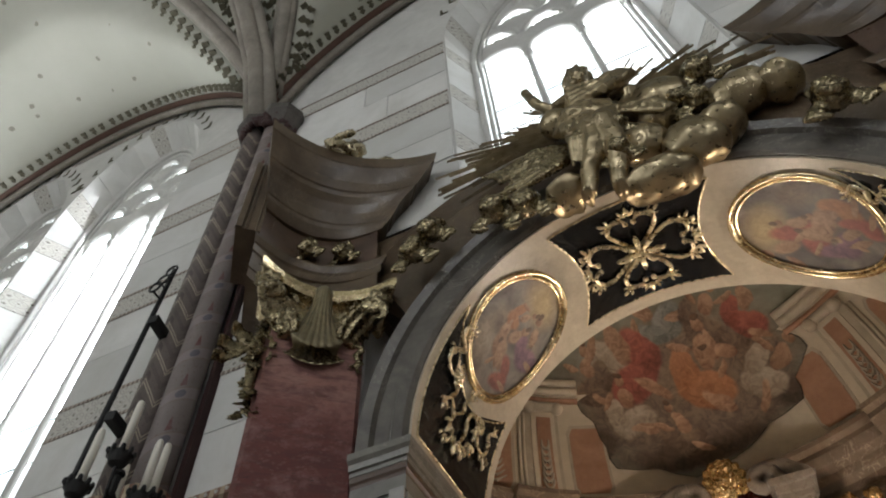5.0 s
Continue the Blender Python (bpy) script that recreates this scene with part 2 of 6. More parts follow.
LEAFPAINT = plain("dark_olive_paint", (0.10, 0.09, 0.055), 0.75, 0, 0.3)
GREYBASE = stone("grey_column_base", (0.045, 0.043, 0.04), (0.11, 0.105, 0.1), 3, 0.5, 0.12)
CAPSTONE = stone("dark_capital_stone", (0.05, 0.043, 0.037), (0.11, 0.098, 0.085), 3, 0.7, 0.15)
WHITE = plain("white_plastic", (0.75, 0.75, 0.74), 0.4, 0, 0.03)
FLOOR = stone("floor_stone", (0.27, 0.245, 0.22), (0.40, 0.37, 0.335), 1.5, 0.45, 0.1)


def lines_material(name, ground, line, dot, cell):
    """A painted frieze: interlaced rings with a dark lozenge in each, on pale stone."""
    n = Nodes(name)
    p = n.world()
    x, y, z = n.xyz(p)
    u = n.math("SUBTRACT", n.math("FRACT", n.math("DIVIDE", x, cell)), 0.5)
    v = n.math("SUBTRACT", n.math("FRACT", n.math("DIVIDE", z, cell)), 0.5)
    r = n.math("SQRT", n.math("ADD", n.math("MULTIPLY", u, u), n.math("MULTIPLY", v, v)))
    w = n.math("ADD", n.math("ABSOLUTE", u), n.math("ABSOLUTE", v))
    ring = n.math("LESS_THAN", n.math("ABSOLUTE", n.math("SUBTRACT", r, 0.40)), 0.035)
    petal = n.math("LESS_THAN", n.math("ABSOLUTE", n.math("SUBTRACT", n.math("ABSOLUTE", n.math("MULTIPLY", u, v)), 0.022)), 0.006)
    corner = n.math("GREATER_THAN", w, 0.86)
    middle = n.math("LESS_THAN", w, 0.10)
    wear = n.ramp(n.noise(9, 6, 0.7, p), [(0.35, (0.35,) * 3), (0.6, (0.95,) * 3)])
    soft = n.math("MULTIPLY", n.math("MAXIMUM", ring, petal), wear)
    hard = n.math("MULTIPLY", n.math("MAXIMUM", corner, middle), wear)
    base = n.mix(n.noise(3, 6, 0.6, p), tuple(c * 0.85 for c in ground), ground)
    n.bump(n.noise(20, 6, 0.6, p), 0.1, 0.008)
    return n.done(n.mix(hard, n.mix(n.math("MULTIPLY", soft, 0.7), base, line), dot), 0.78)


FRIEZE = lines_material("painted_frieze", (0.52, 0.50, 0.45), (0.27, 0.25, 0.22), (0.10, 0.085, 0.075), 0.19)
FRIEZEWIDE = lines_material("painted_ledge_frieze", (0.53, 0.51, 0.46), (0.33, 0.31, 0.27), (0.13, 0.10, 0.085), 0.27)


def border_material(name, ground, dot, cell):
    n = Nodes(name)
    p = n.world()
    x, y, z = n.xyz(p)
    u = n.math("FRACT", n.math("DIVIDE", n.math("ADD", x, y), cell))
    on = n.math("LESS_THAN", u, 0.55)
    worn = n.math("MULTIPLY", on, n.ramp(n.noise(12, 5, 0.7, p), [(0.3, (0.5,) * 3), (0.6, (1,) * 3)]))
    return n.done(n.mix(worn, ground, dot), 0.7)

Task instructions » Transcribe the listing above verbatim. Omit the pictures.

The solution »
5.0 s
Continue the Blender Python (bpy) script that recreates this scene with part 2 of 6. More parts follow.
LEAFPAINT = plain("dark_olive_paint", (0.10, 0.09, 0.055), 0.75, 0, 0.3)
GREYBASE = stone("grey_column_base", (0.045, 0.043, 0.04), (0.11, 0.105, 0.1), 3, 0.5, 0.12)
CAPSTONE = stone("dark_capital_stone", (0.05, 0.043, 0.037), (0.11, 0.098, 0.085), 3, 0.7, 0.15)
WHITE = plain("white_plastic", (0.75, 0.75, 0.74), 0.4, 0, 0.03)
FLOOR = stone("floor_stone", (0.27, 0.245, 0.22), (0.40, 0.37, 0.335), 1.5, 0.45, 0.1)


def lines_material(name, ground, line, dot, cell):
    """A painted frieze: interlaced rings with a dark lozenge in each, on pale stone."""
    n = Nodes(name)
    p = n.world()
    x, y, z = n.xyz(p)
    u = n.math("SUBTRACT", n.math("FRACT", n.math("DIVIDE", x, cell)), 0.5)
    v = n.math("SUBTRACT", n.math("FRACT", n.math("DIVIDE", z, cell)), 0.5)
    r = n.math("SQRT", n.math("ADD", n.math("MULTIPLY", u, u), n.math("MULTIPLY", v, v)))
    w = n.math("ADD", n.math("ABSOLUTE", u), n.math("ABSOLUTE", v))
    ring = n.math("LESS_THAN", n.math("ABSOLUTE", n.math("SUBTRACT", r, 0.40)), 0.035)
    petal = n.math("LESS_THAN", n.math("ABSOLUTE", n.math("SUBTRACT", n.math("ABSOLUTE", n.math("MULTIPLY", u, v)), 0.022)), 0.006)
    corner = n.math("GREATER_THAN", w, 0.86)
    middle = n.math("LESS_THAN", w, 0.10)
    wear = n.ramp(n.noise(9, 6, 0.7, p), [(0.35, (0.35,) * 3), (0.6, (0.95,) * 3)])
    soft = n.math("MULTIPLY", n.math("MAXIMUM", ring, petal), wear)
    hard = n.math("MULTIPLY", n.math("MAXIMUM", corner, middle), wear)
    base = n.mix(n.noise(3, 6, 0.6, p), tuple(c * 0.85 for c in ground), ground)
    n.bump(n.noise(20, 6, 0.6, p), 0.1, 0.008)
    return n.done(n.mix(hard, n.mix(n.math("MULTIPLY", soft, 0.7), base, line), dot), 0.78)


FRIEZE = lines_material("painted_frieze", (0.52, 0.50, 0.45), (0.27, 0.25, 0.22), (0.10, 0.085, 0.075), 0.19)
FRIEZEWIDE = lines_material("painted_ledge_frieze", (0.53, 0.51, 0.46), (0.33, 0.31, 0.27), (0.13, 0.10, 0.085), 0.27)


def border_material(name, ground, dot, cell):
    n = Nodes(name)
    p = n.world()
    x, y, z = n.xyz(p)
    u = n.math("FRACT", n.math("DIVIDE", n.math("ADD", x, y), cell))
    on = n.math("LESS_THAN", u, 0.55)
    worn = n.math("MULTIPLY", on, n.ramp(n.noise(12, 5, 0.7, p), [(0.3, (0.5,) * 3), (0.6, (1,) * 3)]))
    return n.done(n.mix(worn, ground, dot), 0.7)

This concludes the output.